HACÍA más de un siglo -sí, más de un siglo: fue en 1906...- que el Athletic no perdía una final contra el Real Madrid. Ayer domingo lo hizo. No se dirá que fuese una derrota inesperada pero sí que no se vio al Athletic desmelenado que acostumbra ante los grandes. Solo apareció a cuentagotas, en la recta de llegada del partido. ¿Qué le pedía la afición a los suyos...? Ese espíritu de abordaje que tanto se admira. Una vez más el tiempo se le detuvo a los leones a la hora de la verdad, en la hora suprema de las finales, donde los leones cayeron, con orgullo a última hora, sí, pero muy lejos del oficio necesario para pegar un puñetazo en la mesa. Se diría que les pesa la púrpura de la gloria.

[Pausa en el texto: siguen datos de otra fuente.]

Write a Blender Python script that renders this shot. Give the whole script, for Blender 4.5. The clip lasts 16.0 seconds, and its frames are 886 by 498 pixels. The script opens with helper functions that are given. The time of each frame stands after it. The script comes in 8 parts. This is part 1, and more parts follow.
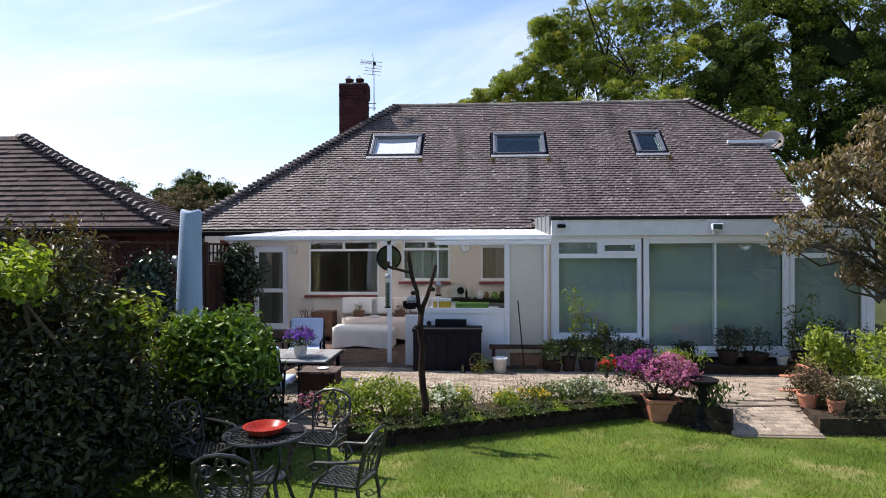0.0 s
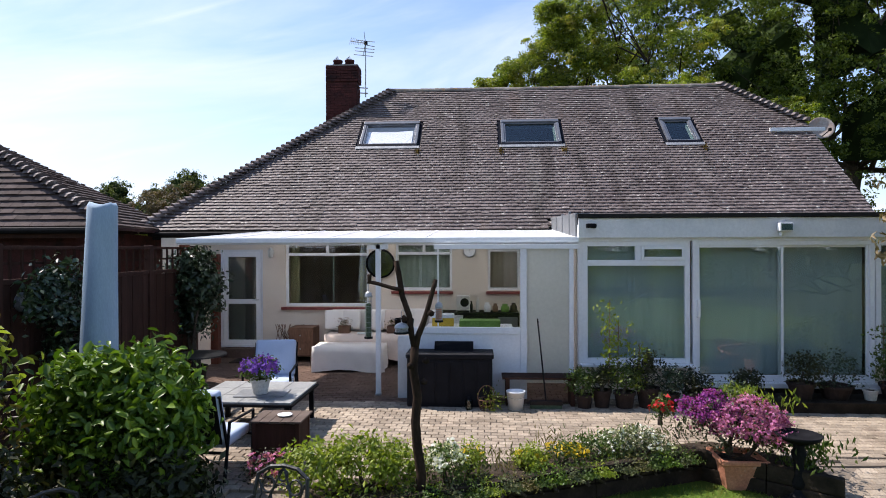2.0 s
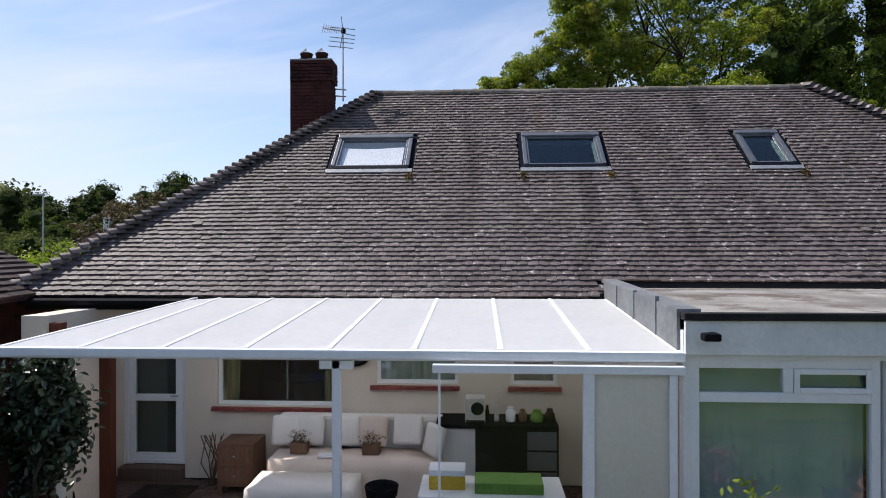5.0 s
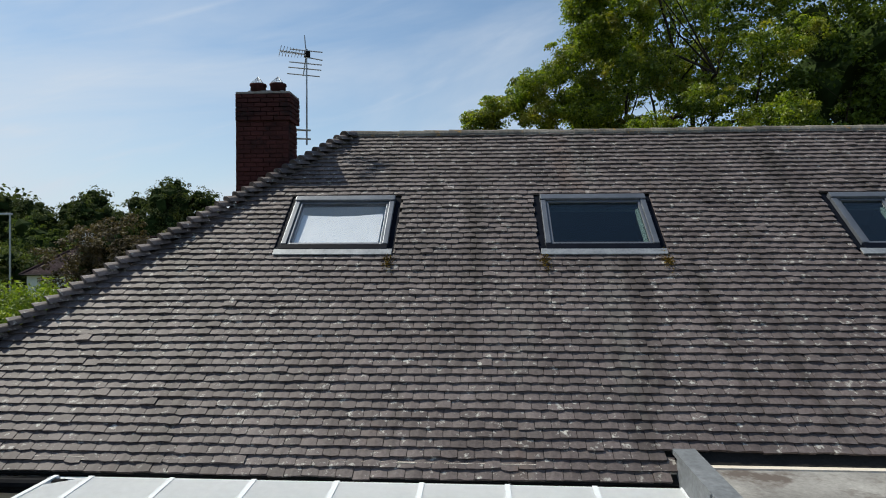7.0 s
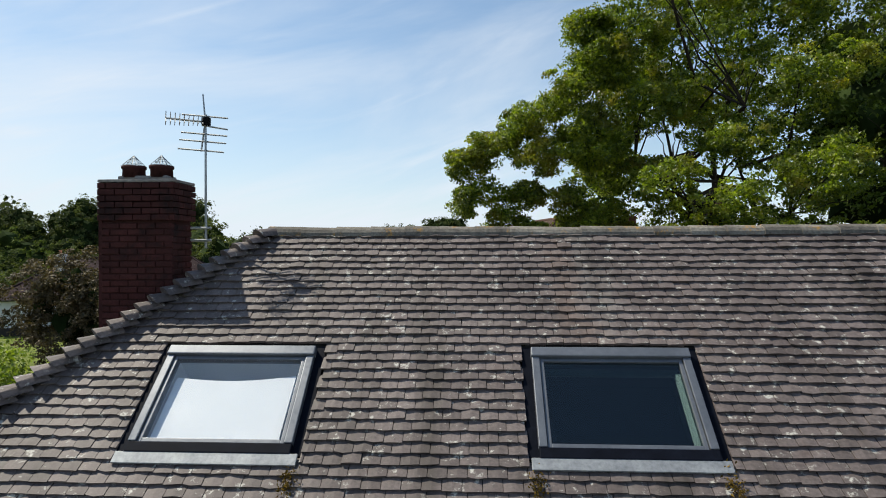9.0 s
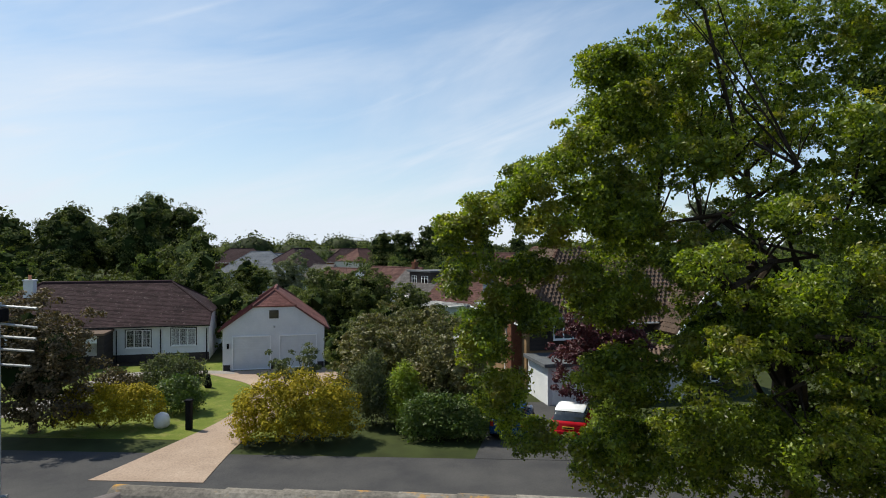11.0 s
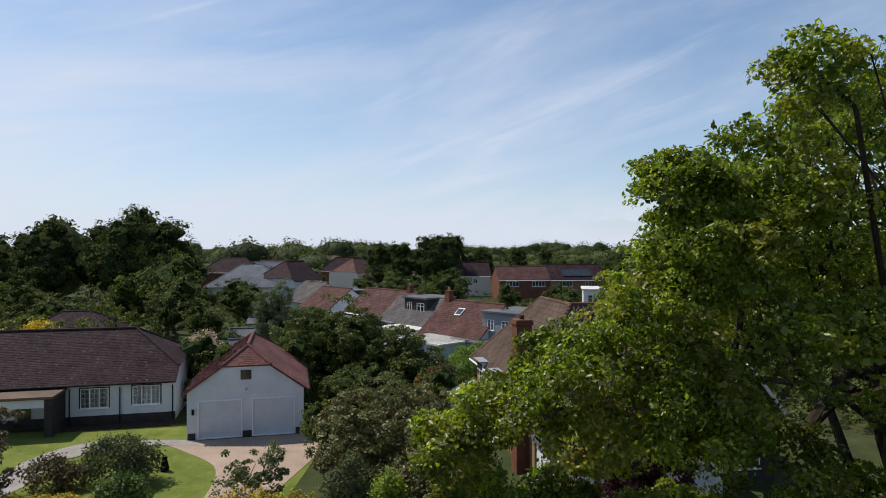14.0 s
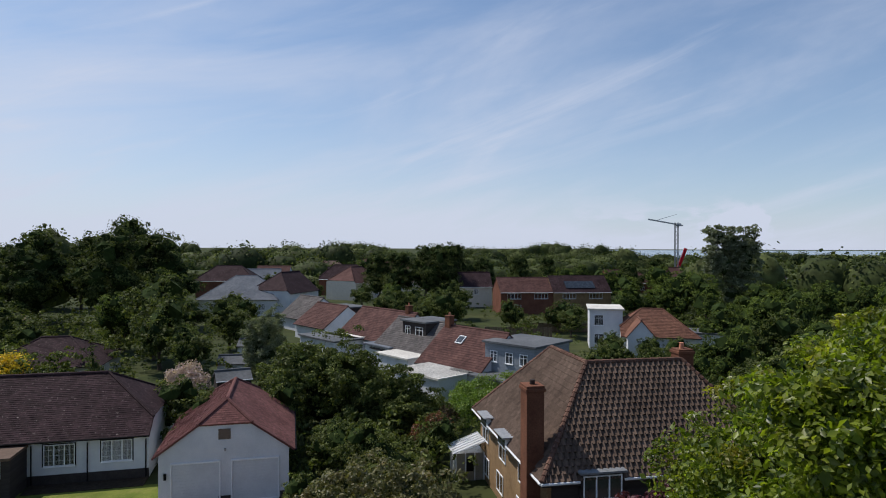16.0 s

No estuvo el Athletic en el último combate como se esperaba, a mata o muere. ¿Que el Real Madrid creo pocas ocasiones? Buen trabajo de contención en la oficina, es indudable. Pero a los rojiblancos les faltó soltura en tres cuartas partes del partido; les faltó valentía para lanzarse a la yugular. Y cuando la tuvieron llegó el castigo del penalti fallado que hubiese metido a los rojiblancos en el barro de la última hora, donde se juega con el corazón, una especialidad de la casa.
Estuviste lejos, Athletic, pero estuviste. Movió la final la música de Modric antes que la fuerza de los rojiblancos; la puntería en el penalti de Benzema antes que la rabia con la que lo lanzó Raúl García. Fue un partido de caza con demasiado perro para tan poco ciervo, con demasiada marea por influjo de la luna de Riyadh para tan escasa navegación, con el equipo temeroso (esa impresión dio...) a la hora de alejarse de sus costas.
Quería Bilbao que este fuese un cuento de Las mil y una noches y se encontró con un relato de terror en una tierra como la saudí, donde el fútbol es un deporte extraño. Basta con ver el inicio. En el primer arranque del partido los leones recibieron un abucheo insólito, como si fuesen el enemigo público número uno de un pueblo que no conoce nada de su historia. Una rareza de Oriente. Luego se dedicarían al manejo de los móviles como luciérnagas (el partido no era un espectáculo, todo hay que decirlo...) o al tsunami de una ola que nacía del aburrimiento. No conocían la gran historia de los dos equipos que estaban en juego. ¿No me creen...? Marcelo, en su cuenta atrás como futbolista, se llevó la última gran ovación que le tiene reservada el fútbol, salvo rareza. Los sillones del palco, revestidos con pan de oro, eran otra extrañeza.
La misma que provocaron, entre la afición que vibraba en Bilbao (El Ein Prosit, Pozas, cualquier otro rincón...) y en Riad, algunas de las decisiones de Marcelino. Por ejemplo, la renovada apuesta del técnico por Berenguer cuando Nico Williams era la excpectación rojiblanca de la Supercopa (el cambio en el descanso estaba cantado...) o la apuesta de Raúl García por Sancet. Bien es cierto que Raúl es perro viejo y llevó en sus alforjas el peligro que faltaba pero no lo es menos que Sancet se había movido con soltura en la primera mitad. Siempre ocurre lo mismo, que cuesta dar con la tecla. También es verdad que cuando las cosas no salen como una quisiera se buscan explicaciones enrevesadas.
En la calle se había vivido un día expectante, con la afición invocándose, como acostumbra, para una celebración que cuesta concretarse (una final de cuatro jugadas en sólo un año...) y con la gente convencida de que esta vez sí. Fue otro no. Fue inolvidable el día y para olvidar la noche pero este jueves, cuando arda la Copa, ahí estarán. Estaremos.